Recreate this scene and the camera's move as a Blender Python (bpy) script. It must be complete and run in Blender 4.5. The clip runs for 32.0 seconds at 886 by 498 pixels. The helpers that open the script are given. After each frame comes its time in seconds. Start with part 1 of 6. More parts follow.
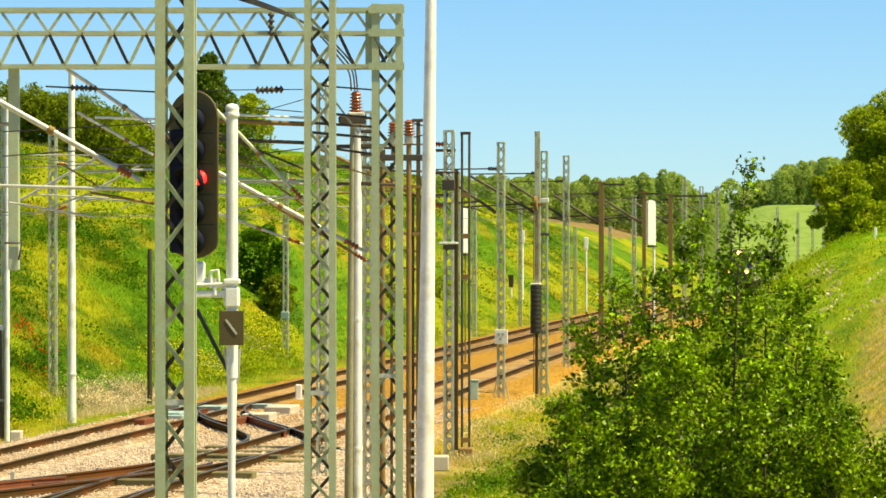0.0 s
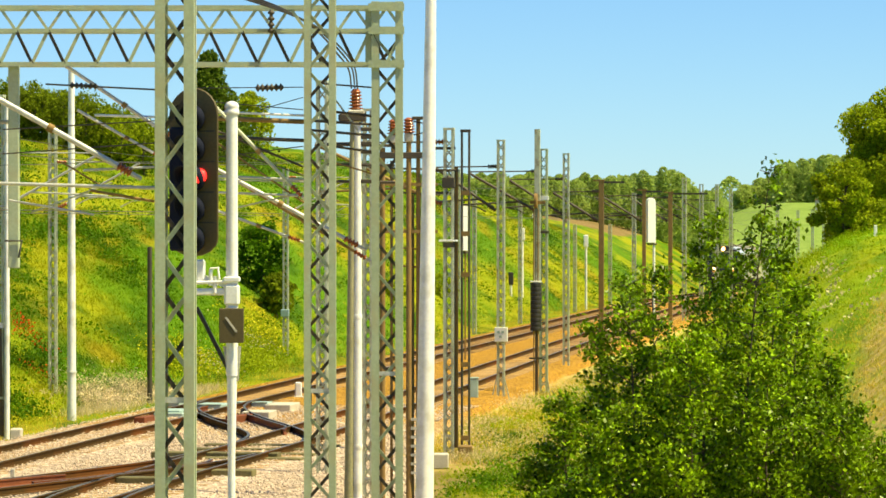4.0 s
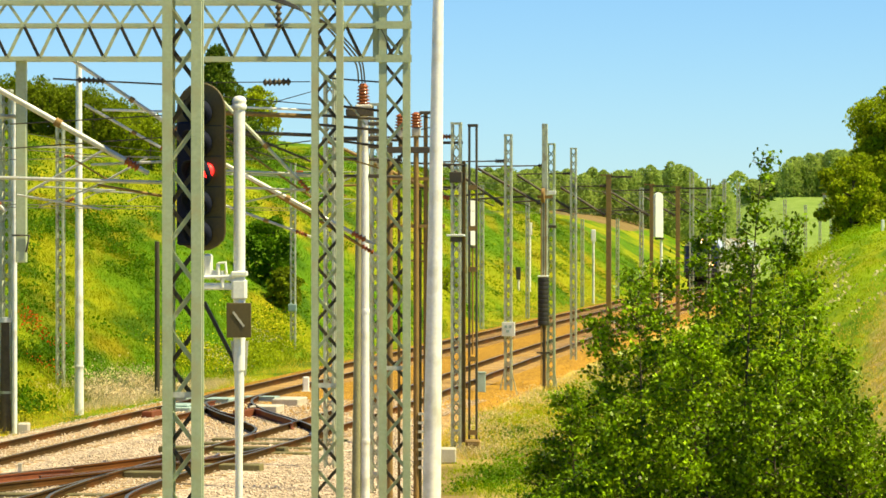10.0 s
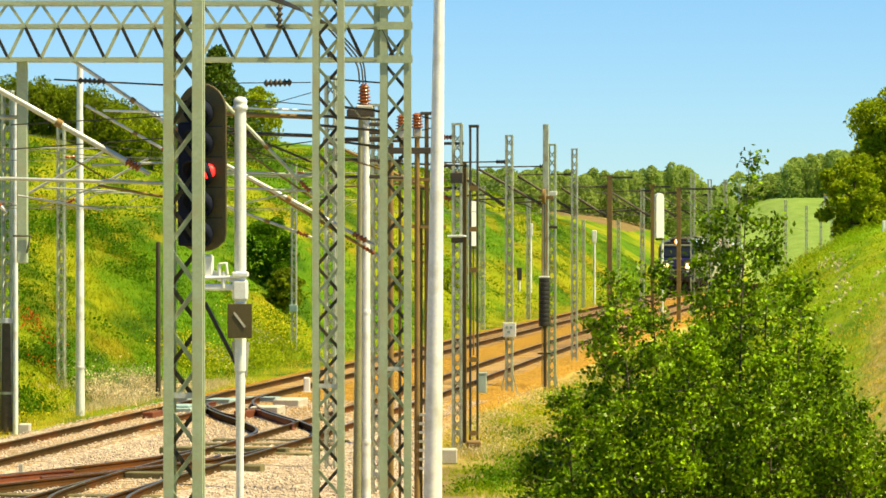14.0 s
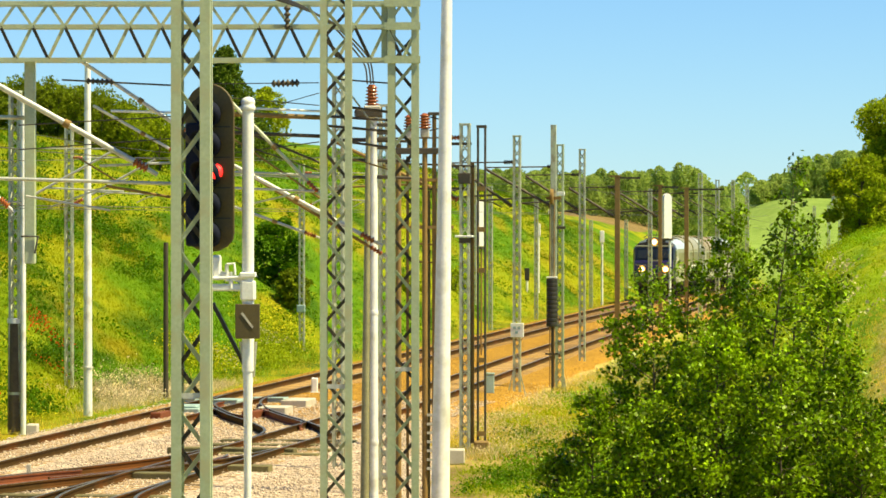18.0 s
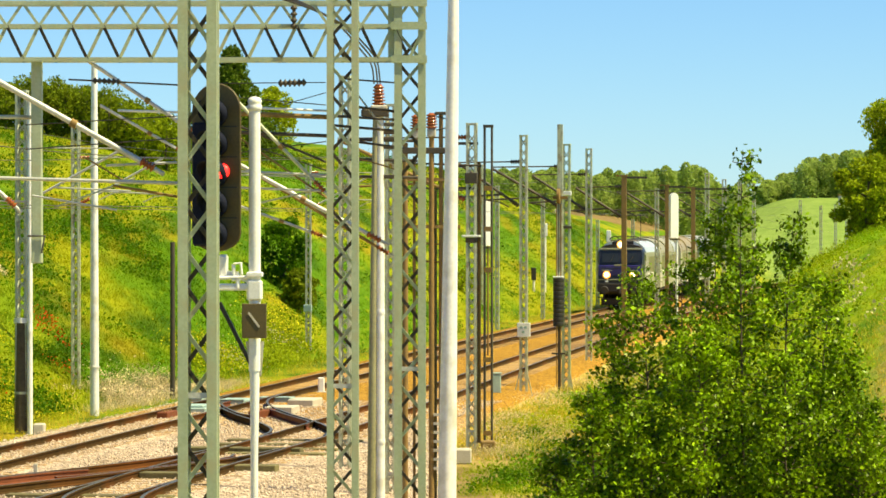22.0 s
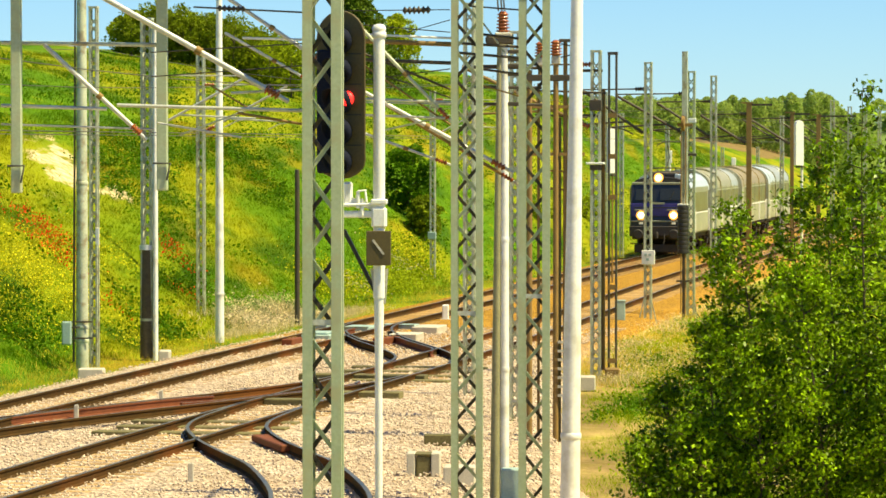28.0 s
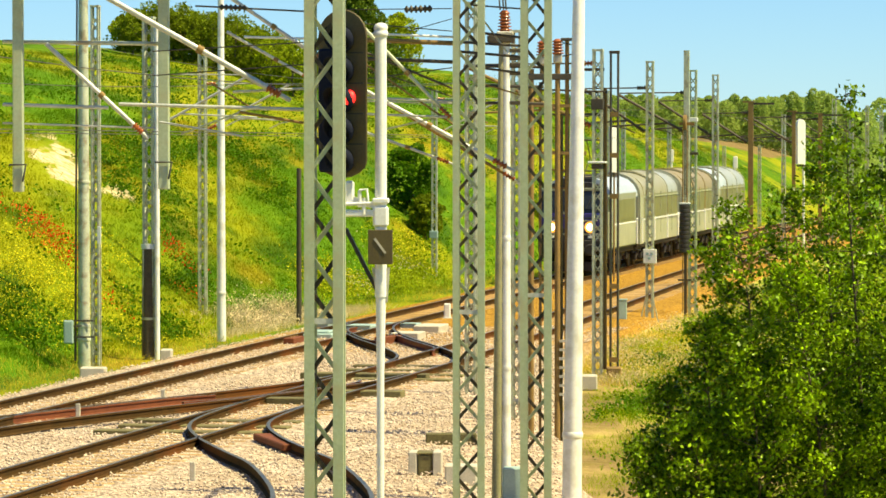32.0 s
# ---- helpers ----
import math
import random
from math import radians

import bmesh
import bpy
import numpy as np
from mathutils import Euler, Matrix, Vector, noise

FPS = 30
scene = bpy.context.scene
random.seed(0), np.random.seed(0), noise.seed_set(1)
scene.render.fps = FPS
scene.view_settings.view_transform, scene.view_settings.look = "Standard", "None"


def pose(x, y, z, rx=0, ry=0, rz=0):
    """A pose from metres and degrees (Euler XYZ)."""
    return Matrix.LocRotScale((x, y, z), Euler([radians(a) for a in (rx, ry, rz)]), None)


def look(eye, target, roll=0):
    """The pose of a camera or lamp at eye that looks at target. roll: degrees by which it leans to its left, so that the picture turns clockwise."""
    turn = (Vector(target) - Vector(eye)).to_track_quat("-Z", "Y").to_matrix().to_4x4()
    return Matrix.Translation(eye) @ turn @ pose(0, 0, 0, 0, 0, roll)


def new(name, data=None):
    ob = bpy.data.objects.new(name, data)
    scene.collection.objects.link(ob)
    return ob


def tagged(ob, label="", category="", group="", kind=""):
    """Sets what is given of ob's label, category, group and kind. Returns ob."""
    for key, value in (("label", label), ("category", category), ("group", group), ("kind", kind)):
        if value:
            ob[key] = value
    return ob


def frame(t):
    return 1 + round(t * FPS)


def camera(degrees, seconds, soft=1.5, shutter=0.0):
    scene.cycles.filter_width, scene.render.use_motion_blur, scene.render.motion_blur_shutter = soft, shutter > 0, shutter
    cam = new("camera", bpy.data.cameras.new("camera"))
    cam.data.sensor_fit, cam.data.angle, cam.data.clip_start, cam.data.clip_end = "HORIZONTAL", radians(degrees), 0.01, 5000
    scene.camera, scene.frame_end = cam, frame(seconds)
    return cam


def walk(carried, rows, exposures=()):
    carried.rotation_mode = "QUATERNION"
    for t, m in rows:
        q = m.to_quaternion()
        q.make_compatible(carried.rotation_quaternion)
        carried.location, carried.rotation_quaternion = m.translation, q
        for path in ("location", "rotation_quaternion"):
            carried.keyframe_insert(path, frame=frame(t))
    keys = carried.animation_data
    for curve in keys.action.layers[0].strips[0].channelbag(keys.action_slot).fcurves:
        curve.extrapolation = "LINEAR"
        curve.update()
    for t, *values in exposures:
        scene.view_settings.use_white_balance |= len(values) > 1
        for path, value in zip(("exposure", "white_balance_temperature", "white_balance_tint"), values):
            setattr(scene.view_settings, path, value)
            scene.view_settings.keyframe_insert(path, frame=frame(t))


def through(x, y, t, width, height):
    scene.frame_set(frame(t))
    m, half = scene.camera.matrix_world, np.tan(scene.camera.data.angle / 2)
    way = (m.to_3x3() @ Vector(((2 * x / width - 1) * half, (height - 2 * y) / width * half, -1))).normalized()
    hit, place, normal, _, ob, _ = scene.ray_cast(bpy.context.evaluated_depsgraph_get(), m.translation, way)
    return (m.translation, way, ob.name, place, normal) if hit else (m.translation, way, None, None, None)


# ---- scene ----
# Rail tops lie at z = 0; y runs along the lens axis at the start, x to its right.
cam = camera(13.754, 32.0, soft=1.6)
EYE = 5.35
AIM = [
    (0, 89.639, -0.000), (0.5, 89.629, 0.009), (1, 89.599, 0.041), (1.5, 89.597, 0.016), (2, 89.576, 0.025),
    (2.5, 89.579, 0.001), (3, 89.599, 0.006), (3.5, 89.596, 0.007), (5.5, 89.646, -0.046), (6, 89.637, -0.021),
    (6.5, 89.626, -0.004), (7, 89.598, 0.125), (7.5, 89.544, 0.126), (8, 89.511, 0.123), (8.5, 89.525, 0.104),
    (9, 89.515, 0.115), (9.5, 89.517, 0.118), (10, 89.519, 0.114), (10.5, 89.521, 0.117), (11, 89.542, 0.103),
    (11.5, 89.551, 0.115), (12, 89.538, 0.117), (12.5, 89.516, 0.131), (13, 89.515, 0.137), (13.5, 89.532, 0.131),
    (14, 89.530, 0.129), (14.5, 89.529, 0.125), (16.5, 89.520, 0.134), (17, 89.526, 0.174), (17.5, 89.540, 0.275),
    (18, 89.536, 0.249), (18.5, 89.525, 0.250), (19, 89.532, 0.285), (19.5, 89.539, 0.298), (20, 89.551, 0.297),
    (20.5, 89.543, 0.281), (21, 89.544, 0.273), (21.5, 89.540, 0.267), (22, 89.530, 0.353), (22.5, 89.495, 0.614),
    (23, 89.270, 1.094), (23.5, 88.740, 1.374), (24, 88.326, 1.424), (24.5, 88.358, 1.867), (25, 88.340, 1.952),
    (25.5, 88.358, 2.192), (27.5, 88.392, 2.288), (28, 88.397, 2.291), (28.5, 88.407, 2.295), (29, 88.409, 2.293),
    (29.5, 88.390, 2.301), (30, 88.374, 2.293), (30.5, 88.360, 2.295), (31, 88.328, 2.276), (31.5, 88.355, 2.288),
    (32, 88.380, 2.318),
]
walk(cam, [(t, pose(0, 0, EYE, rx, 0, rz)) for t, rx, rz in AIM])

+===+

**REQUIREMENTS:** Write out the full listing verbatim, excluding its pictures.

**ANSWER TO THIS PROBLEM:**
Recreate this scene and the camera's move as a Blender Python (bpy) script. It must be complete and run in Blender 4.5. The clip runs for 32.0 seconds at 886 by 498 pixels. The helpers that open the script are given. After each frame comes its time in seconds. Start with part 1 of 6. More parts follow.
0.0 s
4.0 s
10.0 s
14.0 s
18.0 s
22.0 s
28.0 s
32.0 s
# ---- helpers ----
import math
import random
from math import radians

import bmesh
import bpy
import numpy as np
from mathutils import Euler, Matrix, Vector, noise

FPS = 30
scene = bpy.context.scene
random.seed(0), np.random.seed(0), noise.seed_set(1)
scene.render.fps = FPS
scene.view_settings.view_transform, scene.view_settings.look = "Standard", "None"


def pose(x, y, z, rx=0, ry=0, rz=0):
    """A pose from metres and degrees (Euler XYZ)."""
    return Matrix.LocRotScale((x, y, z), Euler([radians(a) for a in (rx, ry, rz)]), None)


def look(eye, target, roll=0):
    """The pose of a camera or lamp at eye that looks at target. roll: degrees by which it leans to its left, so that the picture turns clockwise."""
    turn = (Vector(target) - Vector(eye)).to_track_quat("-Z", "Y").to_matrix().to_4x4()
    return Matrix.Translation(eye) @ turn @ pose(0, 0, 0, 0, 0, roll)


def new(name, data=None):
    ob = bpy.data.objects.new(name, data)
    scene.collection.objects.link(ob)
    return ob


def tagged(ob, label="", category="", group="", kind=""):
    """Sets what is given of ob's label, category, group and kind. Returns ob."""
    for key, value in (("label", label), ("category", category), ("group", group), ("kind", kind)):
        if value:
            ob[key] = value
    return ob


def frame(t):
    return 1 + round(t * FPS)


def camera(degrees, seconds, soft=1.5, shutter=0.0):
    scene.cycles.filter_width, scene.render.use_motion_blur, scene.render.motion_blur_shutter = soft, shutter > 0, shutter
    cam = new("camera", bpy.data.cameras.new("camera"))
    cam.data.sensor_fit, cam.data.angle, cam.data.clip_start, cam.data.clip_end = "HORIZONTAL", radians(degrees), 0.01, 5000
    scene.camera, scene.frame_end = cam, frame(seconds)
    return cam


def walk(carried, rows, exposures=()):
    carried.rotation_mode = "QUATERNION"
    for t, m in rows:
        q = m.to_quaternion()
        q.make_compatible(carried.rotation_quaternion)
        carried.location, carried.rotation_quaternion = m.translation, q
        for path in ("location", "rotation_quaternion"):
            carried.keyframe_insert(path, frame=frame(t))
    keys = carried.animation_data
    for curve in keys.action.layers[0].strips[0].channelbag(keys.action_slot).fcurves:
        curve.extrapolation = "LINEAR"
        curve.update()
    for t, *values in exposures:
        scene.view_settings.use_white_balance |= len(values) > 1
        for path, value in zip(("exposure", "white_balance_temperature", "white_balance_tint"), values):
            setattr(scene.view_settings, path, value)
            scene.view_settings.keyframe_insert(path, frame=frame(t))


def through(x, y, t, width, height):
    scene.frame_set(frame(t))
    m, half = scene.camera.matrix_world, np.tan(scene.camera.data.angle / 2)
    way = (m.to_3x3() @ Vector(((2 * x / width - 1) * half, (height - 2 * y) / width * half, -1))).normalized()
    hit, place, normal, _, ob, _ = scene.ray_cast(bpy.context.evaluated_depsgraph_get(), m.translation, way)
    return (m.translation, way, ob.name, place, normal) if hit else (m.translation, way, None, None, None)


# ---- scene ----
# Rail tops lie at z = 0; y runs along the lens axis at the start, x to its right.
cam = camera(13.754, 32.0, soft=1.6)
EYE = 5.35
AIM = [
    (0, 89.639, -0.000), (0.5, 89.629, 0.009), (1, 89.599, 0.041), (1.5, 89.597, 0.016), (2, 89.576, 0.025),
    (2.5, 89.579, 0.001), (3, 89.599, 0.006), (3.5, 89.596, 0.007), (5.5, 89.646, -0.046), (6, 89.637, -0.021),
    (6.5, 89.626, -0.004), (7, 89.598, 0.125), (7.5, 89.544, 0.126), (8, 89.511, 0.123), (8.5, 89.525, 0.104),
    (9, 89.515, 0.115), (9.5, 89.517, 0.118), (10, 89.519, 0.114), (10.5, 89.521, 0.117), (11, 89.542, 0.103),
    (11.5, 89.551, 0.115), (12, 89.538, 0.117), (12.5, 89.516, 0.131), (13, 89.515, 0.137), (13.5, 89.532, 0.131),
    (14, 89.530, 0.129), (14.5, 89.529, 0.125), (16.5, 89.520, 0.134), (17, 89.526, 0.174), (17.5, 89.540, 0.275),
    (18, 89.536, 0.249), (18.5, 89.525, 0.250), (19, 89.532, 0.285), (19.5, 89.539, 0.298), (20, 89.551, 0.297),
    (20.5, 89.543, 0.281), (21, 89.544, 0.273), (21.5, 89.540, 0.267), (22, 89.530, 0.353), (22.5, 89.495, 0.614),
    (23, 89.270, 1.094), (23.5, 88.740, 1.374), (24, 88.326, 1.424), (24.5, 88.358, 1.867), (25, 88.340, 1.952),
    (25.5, 88.358, 2.192), (27.5, 88.392, 2.288), (28, 88.397, 2.291), (28.5, 88.407, 2.295), (29, 88.409, 2.293),
    (29.5, 88.390, 2.301), (30, 88.374, 2.293), (30.5, 88.360, 2.295), (31, 88.328, 2.276), (31.5, 88.355, 2.288),
    (32, 88.380, 2.318),
]
walk(cam, [(t, pose(0, 0, EYE, rx, 0, rz)) for t, rx, rz in AIM])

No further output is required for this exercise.